Counsel asked the jury to look at the late inclusion of his client and his partner in the case and suggested there were many reasons to suspect something strange in this.
He outlined that guidelines had been drawn up in relation the preparation and conduct of interviews with children, but noted the team interviewing the children had an “innovation” where the children were advised if they recalled something they could jot it down.
Mr Devally said the children had come to the second garda interview armed with notes and little was known about how they were made and that it had been done “off camera.”
He said that although children can “drip feed” information they had previously freely named their own parents and the other couple. He said no one knows how or why his client’s name came into the case.
He suggested that something strange had happened between the first and second meetings with gardaí. He referenced “a rather wild story” associated with the accused man in relation to the disappearance of the younger children’s brother, who was later found safe.

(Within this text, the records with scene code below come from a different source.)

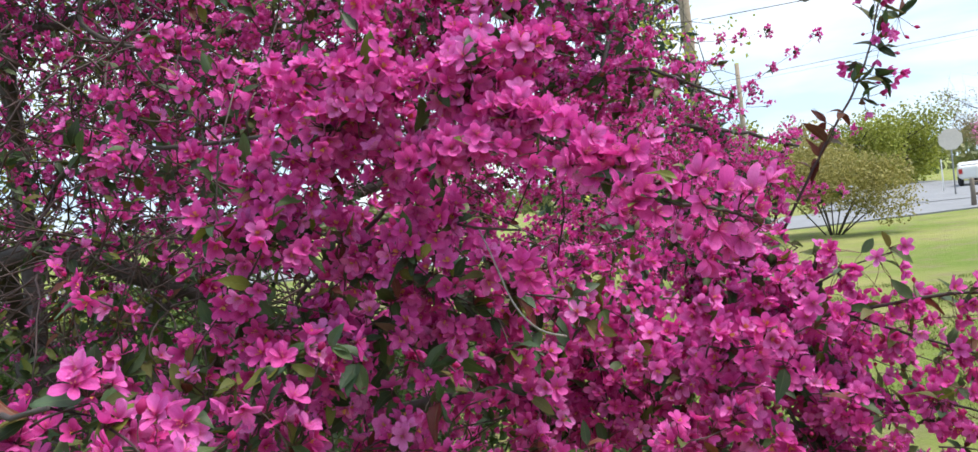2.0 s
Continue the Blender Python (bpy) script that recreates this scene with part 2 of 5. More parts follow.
def frame_of(axis, spin):
    """Turns whose z points along axis (m, 3), spun about it by spin."""
    z = unit(axis)
    ref = np.where(np.abs(z[:, 2:3]) < 0.9, np.array([[0, 0, 1.0]]), np.array([[1.0, 0, 0]]))
    x = unit(np.cross(ref, z))
    y = np.cross(z, x)
    c, s = np.cos(spin)[:, None], np.sin(spin)[:, None]
    return np.stack([c * x + s * y, c * y - s * x, z], -1)


def spline(ctrl, n):
    """A smooth line through the control points, of n points."""
    p = np.asarray(ctrl, float)
    p = np.concatenate([[2 * p[0] - p[1]], p, [2 * p[-1] - p[-2]]])
    t = np.linspace(0, len(p) - 3 - 1e-9, n)
    i = t.astype(int)
    u = (t - i)[:, None]
    a, b, c, d = p[i], p[i + 1], p[i + 2], p[i + 3]
    return 0.5 * (2 * b + (c - a) * u + (2 * a - 5 * b + 4 * c - d) * u**2 + (3 * b - a - 3 * c + d) * u**3)


def tube(line, radii, sides=6, rough=0.0, rng=None):
    """A tube with closed ends round a line; quads (verts, faces, uv)."""
    line = np.asarray(line, float)
    n = len(line)
    tang = unit(np.gradient(line, axis=0))
    x = np.cross(tang[0], (0.3, 0.2, 1.0))
    x = x / (np.linalg.norm(x) + 1e-9)
    ang = np.arange(sides) / sides * 2 * np.pi
    rings = []
    for k in range(n):
        x = x - tang[k] * (x @ tang[k])
        x = x / (np.linalg.norm(x) + 1e-9)
        y = np.cross(tang[k], x)
        r = np.full(sides, radii[k])
        if rough and rng is not None:
            r = r * (1 + rng.uniform(-rough, rough, sides))
        rings.append(line[k] + r[:, None] * (np.cos(ang)[:, None] * x + np.sin(ang)[:, None] * y))
    v = np.concatenate(rings + [line[:1], line[-1:]])
    f = []
    for k in range(n - 1):
        for j in range(sides):
            a, b = k * sides + j, k * sides + (j + 1) % sides
            f.append((a, b, b + sides, a + sides))
    e = n * sides
    for j in range(0, sides, 2):
        f.append((e, (j + 2) % sides, j + 1, j))
        f.append((e + 1, (n - 1) * sides + j, (n - 1) * sides + j + 1, (n - 1) * sides + (j + 2) % sides))
    uv = np.zeros((len(v), 2))
    return v, np.array(f), uv


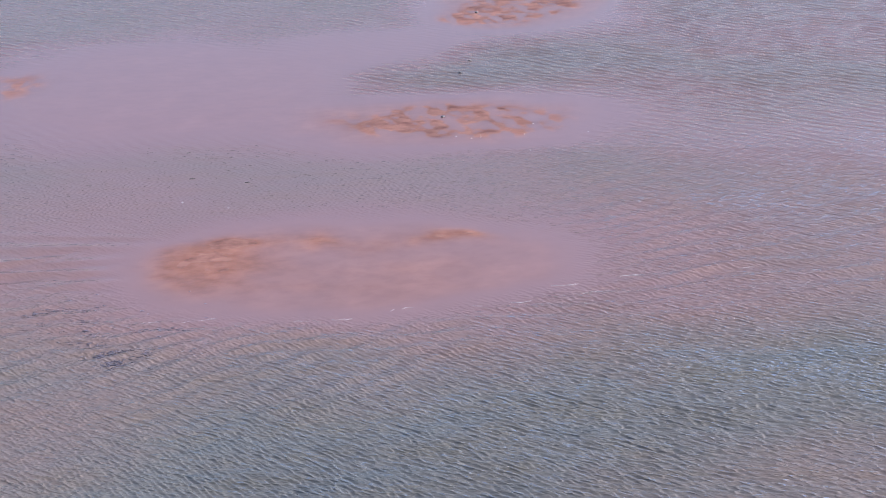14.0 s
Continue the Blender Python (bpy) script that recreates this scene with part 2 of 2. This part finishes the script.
    gloss = n.new("ShaderNodeBsdfGlossy")
    gloss.inputs["Roughness"].default_value = 0.02
    l.new(bump.outputs["Normal"], gloss.inputs["Normal"])
    fres = n.new("ShaderNodeFresnel")
    fres.inputs["IOR"].default_value = 1.34
    l.new(bump.outputs["Normal"], fres.inputs["Normal"])
    film = math_node(n, l, "MULTIPLY", fres.outputs[0], math_node(n, l, "MULTIPLY", d, 25.0, True))
    skin = n.new("ShaderNodeMixShader")
    l.new(film, skin.inputs[0])
    l.new(diffuse.outputs[0], skin.inputs[1])
    l.new(gloss.outputs[0], skin.inputs[2])
    l.new(skin.outputs[0], n["Material Output"].inputs["Surface"])
    return m


def plain(name, dark, light, rough, scale, metal=0.0):
    m, n, l, p = material(name)
    co = n.new("ShaderNodeTexCoord").outputs["Object"]
    a = noise_node(n, l, co, scale, 5)
    r = ramp(n, [(0.3, dark), (0.7, light)])
    l.new(a.outputs["Fac"], r.inputs["Fac"])
    l.new(r.outputs["Color"], p.inputs["Base Color"])
    p.inputs["Roughness"].default_value = rough
    b = n.new("ShaderNodeBump")
    b.inputs["Strength"].default_value, b.inputs["Distance"].default_value = 0.5, 0.01
    l.new(a.outputs["Fac"], b.inputs["Height"])
    l.new(b.outputs["Normal"], p.inputs["Normal"])
    return m


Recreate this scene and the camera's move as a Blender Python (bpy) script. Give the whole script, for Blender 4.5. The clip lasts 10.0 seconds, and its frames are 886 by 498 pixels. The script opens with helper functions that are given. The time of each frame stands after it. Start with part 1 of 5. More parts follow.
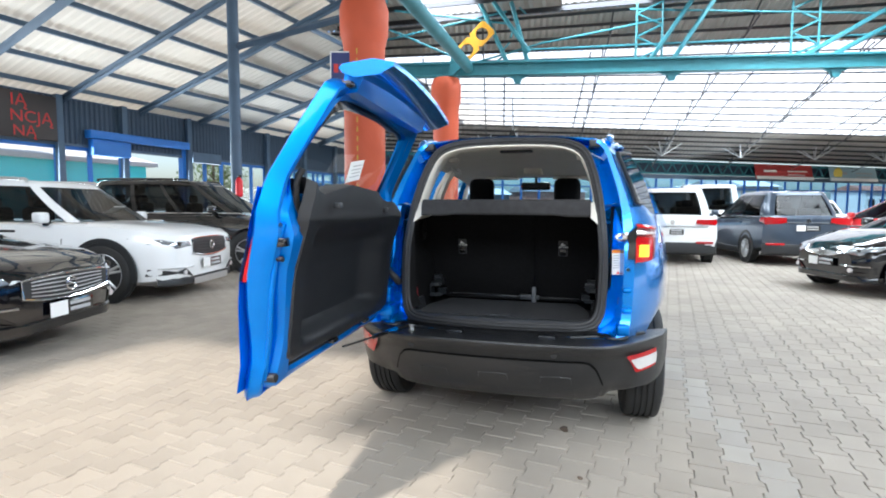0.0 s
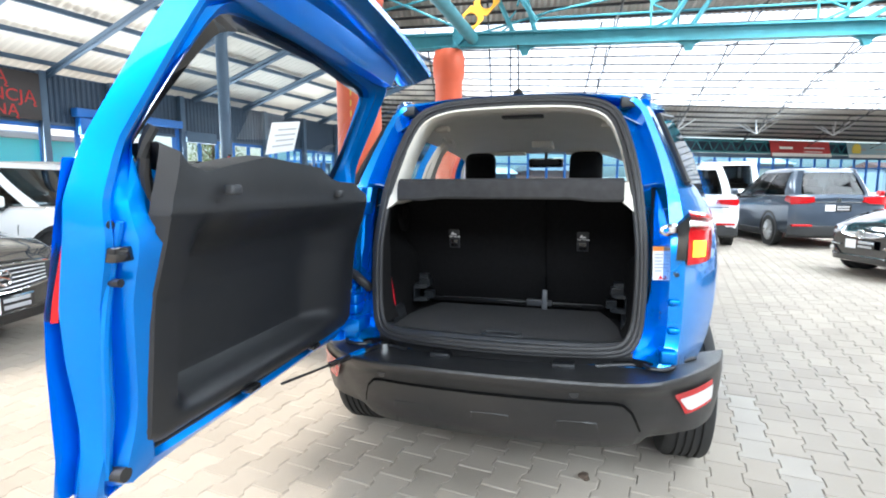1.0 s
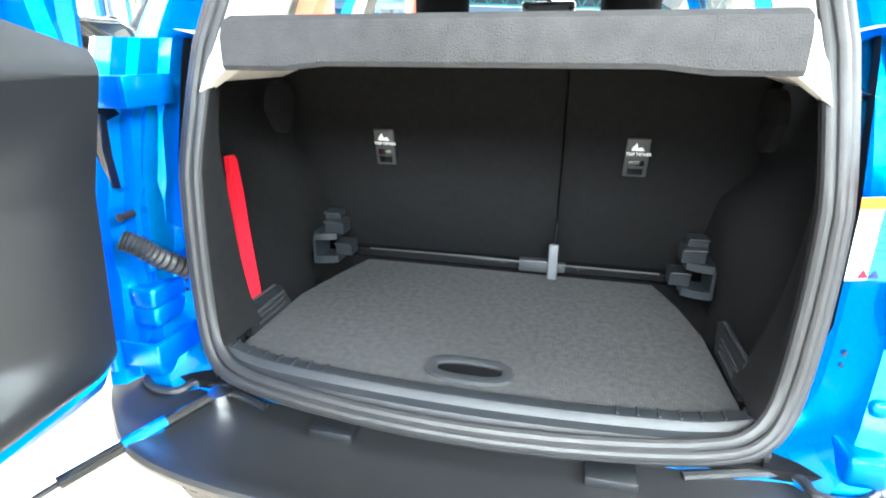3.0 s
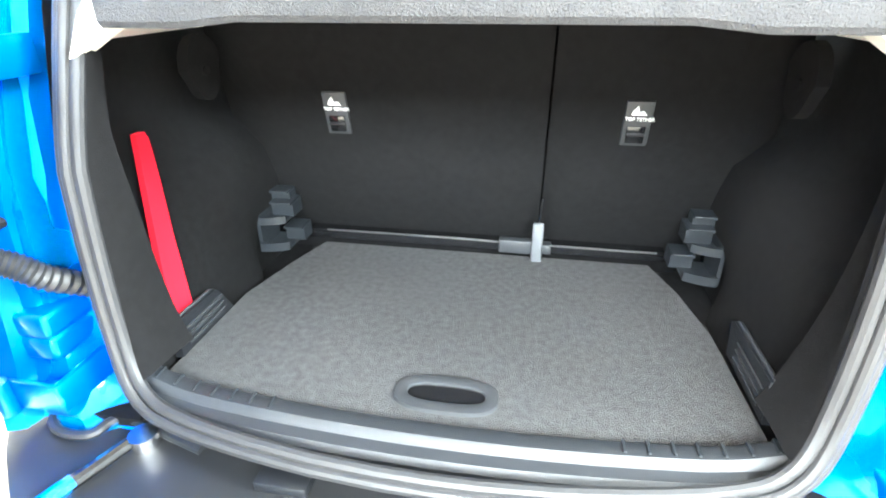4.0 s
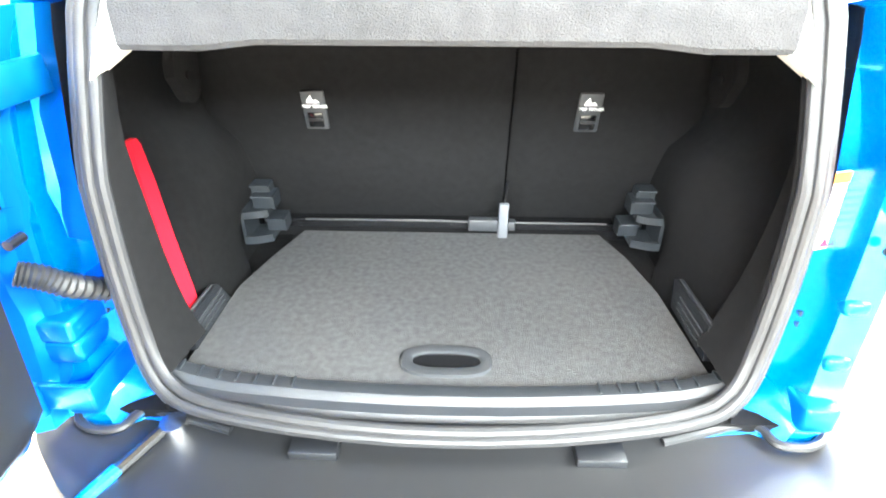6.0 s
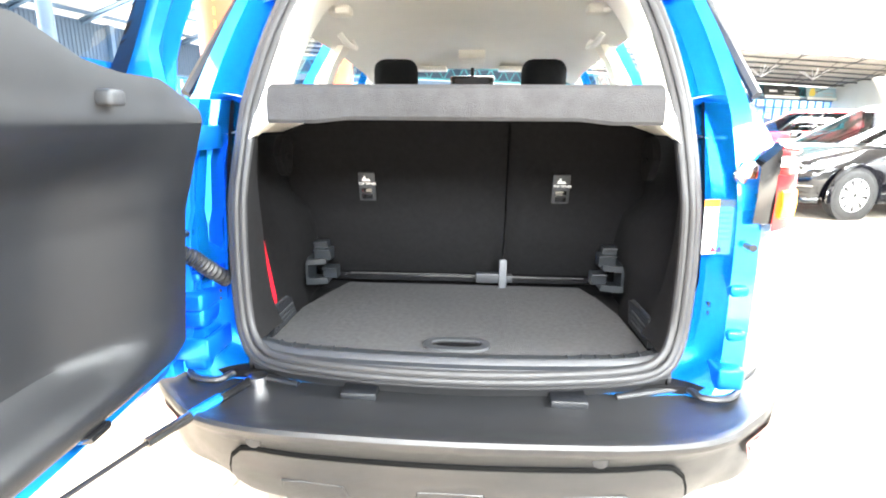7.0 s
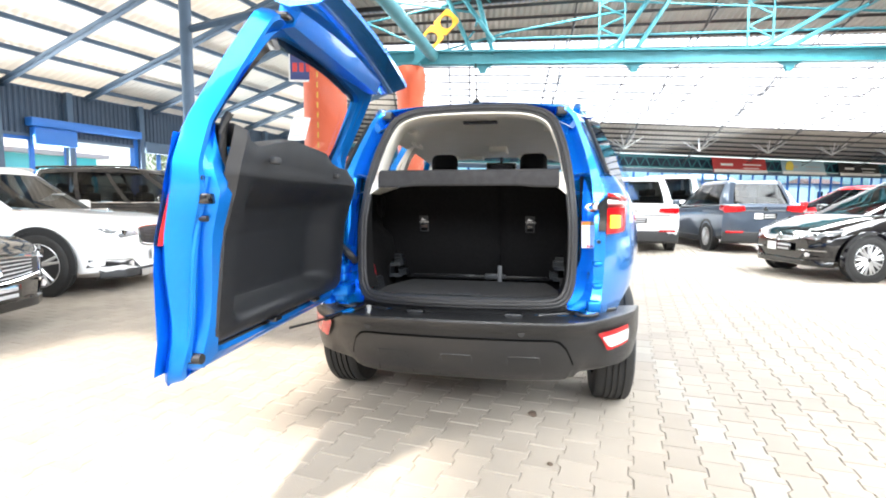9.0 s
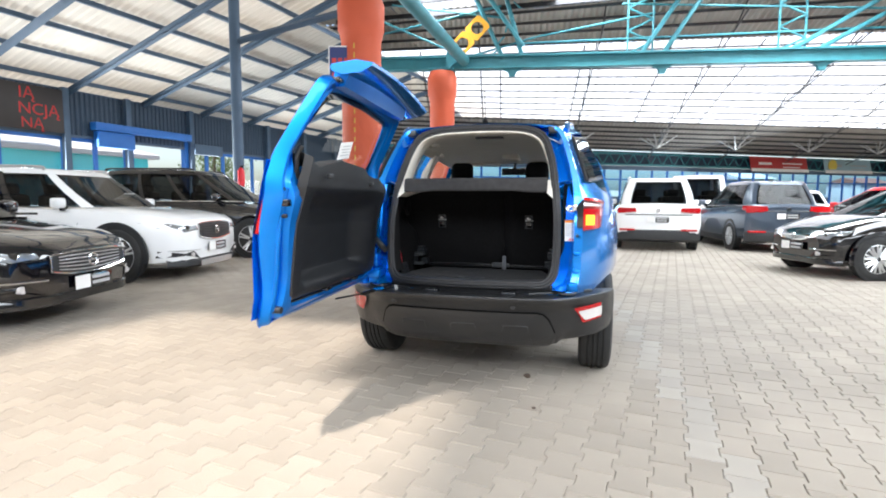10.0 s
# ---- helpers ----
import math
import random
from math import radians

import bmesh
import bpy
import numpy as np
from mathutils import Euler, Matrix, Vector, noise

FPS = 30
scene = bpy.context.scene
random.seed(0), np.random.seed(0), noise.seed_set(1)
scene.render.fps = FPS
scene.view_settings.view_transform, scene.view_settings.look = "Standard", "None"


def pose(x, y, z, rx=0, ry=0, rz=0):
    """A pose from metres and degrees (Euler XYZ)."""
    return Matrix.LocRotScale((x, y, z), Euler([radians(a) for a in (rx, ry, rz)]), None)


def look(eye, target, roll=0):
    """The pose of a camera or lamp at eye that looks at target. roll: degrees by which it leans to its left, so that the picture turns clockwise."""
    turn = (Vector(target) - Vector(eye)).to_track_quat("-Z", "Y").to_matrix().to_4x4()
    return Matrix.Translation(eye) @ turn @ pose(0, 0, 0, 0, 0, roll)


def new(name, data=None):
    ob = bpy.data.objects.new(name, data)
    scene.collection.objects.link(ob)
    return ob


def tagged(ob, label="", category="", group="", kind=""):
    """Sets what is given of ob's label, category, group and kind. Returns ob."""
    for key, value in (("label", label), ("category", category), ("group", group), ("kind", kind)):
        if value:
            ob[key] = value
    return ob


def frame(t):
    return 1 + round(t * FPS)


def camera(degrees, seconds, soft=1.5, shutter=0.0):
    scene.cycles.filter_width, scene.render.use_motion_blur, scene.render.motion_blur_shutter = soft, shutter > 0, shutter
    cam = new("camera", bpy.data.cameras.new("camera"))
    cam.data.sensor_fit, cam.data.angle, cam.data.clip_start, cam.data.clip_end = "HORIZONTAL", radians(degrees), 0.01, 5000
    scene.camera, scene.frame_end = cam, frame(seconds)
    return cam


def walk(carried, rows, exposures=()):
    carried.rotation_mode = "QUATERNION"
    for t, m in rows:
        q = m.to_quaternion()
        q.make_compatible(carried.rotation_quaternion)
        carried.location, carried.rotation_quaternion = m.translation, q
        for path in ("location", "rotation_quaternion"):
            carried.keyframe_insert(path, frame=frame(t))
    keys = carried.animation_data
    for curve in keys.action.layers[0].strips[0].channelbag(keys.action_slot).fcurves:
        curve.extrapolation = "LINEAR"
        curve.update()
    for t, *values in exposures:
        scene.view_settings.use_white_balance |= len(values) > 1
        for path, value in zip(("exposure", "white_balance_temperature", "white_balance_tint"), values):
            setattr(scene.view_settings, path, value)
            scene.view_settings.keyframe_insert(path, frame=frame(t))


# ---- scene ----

Counsel said his client was at the children’s house rarely and noted a social worker who performed spot checks on the house had no memory of him. He said the man was not someone who was hanging around. He said his client led a different life to his sisters and their husbands.
He outlined that the eldest child had indicated in his evidence that the one allegation he made against his client in a garda interview in 2017 had actually been another of the accused. He said the fact that there is now no allegation from the eldest child against his client “speaks volumes.” He suggested that the eldest child had perhaps been best able to process what happened and there was a significant danger that his client should not be here at all.
Mr Devally told the jury he was not urging them to look upon the complainants as anything other than damaged, brave, horribly abused children trying to make sense of something and this was not about denigrating them.
In his closing speech earlier this week, Bernard Condon SC, prosecuting, had told the jury the uncle was “not an afterthought” because the first allegations made against him were in two of the children's second interviews with gardaí. “The prosecution case is that [he] was a key part of this”.
He told the jury that in the children's first interview, the girl became tearful and distressed and the boy was fidgety and distracted. He rejected the idea that the children were “trying to destroy people' and tell untruths. He said the fact they conceded they may have been mistaken in relation to the allegations against other people in the case was a “mark of honesty”.
“How many people were involved in this? How many people were abusing these children?” he said. “They are very very young. They are doing their best. And they have given an account.”
He said they most certainly did not make any concession in relation to the uncle and that they answered the questions put to them carefully.
Mr Condon said this man gave a “bizarre presentation” to gardaí along the lines of “see no evil, hear no evil, speak no evil” in which he said he wasn't aware of the conditions the children were living in. “Everybody else did.”
Mr Justice McDermott directed the jury on a number of legal principles including the burden of proof, presumption of innocence and the ingredients of each of the alleged offences before sending them home for the weekend. He will continue his charge on Monday morning.